Your task is to repeat only the lines from the one with "finishes the script." through the one with "return 0.712 - 0.03", exactly as they stand, both ends included.

#####

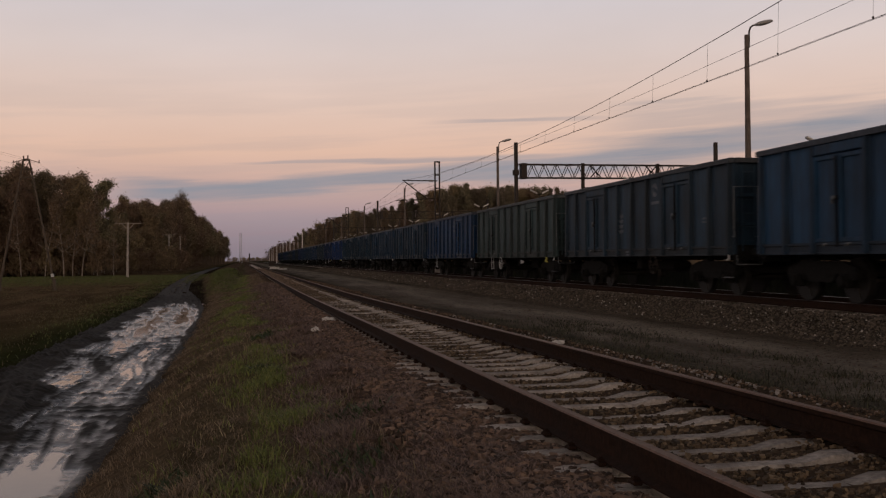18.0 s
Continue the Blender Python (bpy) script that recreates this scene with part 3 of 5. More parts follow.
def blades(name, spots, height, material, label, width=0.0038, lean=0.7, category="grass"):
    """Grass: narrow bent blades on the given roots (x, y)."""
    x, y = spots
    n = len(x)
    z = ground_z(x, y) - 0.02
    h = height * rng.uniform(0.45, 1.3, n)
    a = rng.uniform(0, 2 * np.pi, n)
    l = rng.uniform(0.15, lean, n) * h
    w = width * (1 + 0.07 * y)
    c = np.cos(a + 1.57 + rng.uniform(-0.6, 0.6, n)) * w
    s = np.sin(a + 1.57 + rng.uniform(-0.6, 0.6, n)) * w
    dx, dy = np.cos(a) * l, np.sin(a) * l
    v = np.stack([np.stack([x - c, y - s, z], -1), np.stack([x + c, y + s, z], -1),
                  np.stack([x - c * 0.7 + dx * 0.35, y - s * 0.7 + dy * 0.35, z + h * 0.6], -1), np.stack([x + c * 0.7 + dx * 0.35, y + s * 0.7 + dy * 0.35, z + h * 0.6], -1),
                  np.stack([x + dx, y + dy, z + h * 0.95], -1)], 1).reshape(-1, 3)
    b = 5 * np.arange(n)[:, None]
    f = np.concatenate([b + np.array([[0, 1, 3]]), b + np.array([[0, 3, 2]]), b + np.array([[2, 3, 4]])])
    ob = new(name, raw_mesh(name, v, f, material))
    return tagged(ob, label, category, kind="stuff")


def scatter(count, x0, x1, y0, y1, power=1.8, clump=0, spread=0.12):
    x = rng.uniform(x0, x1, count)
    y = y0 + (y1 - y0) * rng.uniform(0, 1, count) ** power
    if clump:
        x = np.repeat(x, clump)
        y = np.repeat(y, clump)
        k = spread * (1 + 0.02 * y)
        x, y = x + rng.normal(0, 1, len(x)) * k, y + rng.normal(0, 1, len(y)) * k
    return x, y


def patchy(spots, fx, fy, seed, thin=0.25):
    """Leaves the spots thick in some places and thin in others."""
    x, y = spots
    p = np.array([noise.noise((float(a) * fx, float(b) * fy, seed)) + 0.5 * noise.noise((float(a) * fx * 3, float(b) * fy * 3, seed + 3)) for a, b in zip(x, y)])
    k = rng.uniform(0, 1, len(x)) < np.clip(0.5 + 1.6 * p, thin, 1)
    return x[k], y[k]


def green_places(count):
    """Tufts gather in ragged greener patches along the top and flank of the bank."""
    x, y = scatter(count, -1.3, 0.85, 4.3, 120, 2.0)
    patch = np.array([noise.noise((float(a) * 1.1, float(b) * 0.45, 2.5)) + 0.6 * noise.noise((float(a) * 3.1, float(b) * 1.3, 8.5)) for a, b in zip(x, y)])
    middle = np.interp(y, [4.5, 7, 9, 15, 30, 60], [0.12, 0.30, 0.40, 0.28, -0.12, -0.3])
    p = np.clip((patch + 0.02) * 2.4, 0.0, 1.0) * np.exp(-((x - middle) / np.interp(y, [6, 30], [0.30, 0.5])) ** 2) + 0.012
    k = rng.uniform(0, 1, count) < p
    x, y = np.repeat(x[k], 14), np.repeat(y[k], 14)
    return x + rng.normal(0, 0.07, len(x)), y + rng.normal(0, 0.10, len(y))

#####

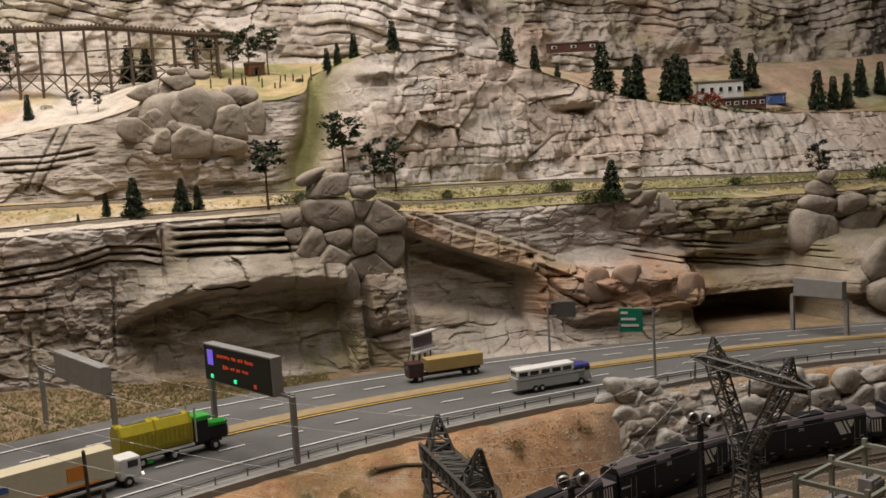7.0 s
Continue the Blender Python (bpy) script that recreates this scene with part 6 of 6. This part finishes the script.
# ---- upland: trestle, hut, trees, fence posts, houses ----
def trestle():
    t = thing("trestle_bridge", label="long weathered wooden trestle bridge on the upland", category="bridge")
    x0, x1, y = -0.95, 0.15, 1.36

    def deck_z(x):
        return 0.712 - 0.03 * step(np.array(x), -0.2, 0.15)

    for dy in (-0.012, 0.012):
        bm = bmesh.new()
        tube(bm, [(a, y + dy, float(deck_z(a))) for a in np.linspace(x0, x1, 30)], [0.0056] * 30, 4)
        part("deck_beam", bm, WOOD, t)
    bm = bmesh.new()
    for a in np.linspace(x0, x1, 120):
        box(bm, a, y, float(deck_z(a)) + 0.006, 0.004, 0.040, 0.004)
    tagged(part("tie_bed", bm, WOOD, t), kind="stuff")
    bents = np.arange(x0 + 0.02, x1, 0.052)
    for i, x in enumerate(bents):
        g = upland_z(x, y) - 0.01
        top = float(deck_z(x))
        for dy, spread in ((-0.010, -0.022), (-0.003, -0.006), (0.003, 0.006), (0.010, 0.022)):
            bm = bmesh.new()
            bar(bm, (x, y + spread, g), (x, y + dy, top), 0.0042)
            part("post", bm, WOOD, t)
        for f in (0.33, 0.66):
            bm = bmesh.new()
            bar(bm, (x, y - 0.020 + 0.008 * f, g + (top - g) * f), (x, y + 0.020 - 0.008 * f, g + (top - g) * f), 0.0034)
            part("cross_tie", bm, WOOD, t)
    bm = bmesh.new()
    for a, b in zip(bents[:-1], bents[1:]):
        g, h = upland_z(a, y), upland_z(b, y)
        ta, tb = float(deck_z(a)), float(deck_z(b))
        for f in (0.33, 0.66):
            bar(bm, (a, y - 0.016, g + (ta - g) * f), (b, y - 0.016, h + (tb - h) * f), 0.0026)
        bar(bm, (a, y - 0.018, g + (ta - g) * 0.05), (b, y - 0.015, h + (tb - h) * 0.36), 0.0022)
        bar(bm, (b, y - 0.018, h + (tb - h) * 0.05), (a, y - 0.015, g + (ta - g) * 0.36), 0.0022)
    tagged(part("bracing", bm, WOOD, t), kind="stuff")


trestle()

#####

§ Task response
Continue the Blender Python (bpy) script that recreates this scene with part 6 of 6. This part finishes the script.
# ---- upland: trestle, hut, trees, fence posts, houses ----
def trestle():
    t = thing("trestle_bridge", label="long weathered wooden trestle bridge on the upland", category="bridge")
    x0, x1, y = -0.95, 0.15, 1.36

    def deck_z(x):
        return 0.712 - 0.03 * step(np.array(x), -0.2, 0.15)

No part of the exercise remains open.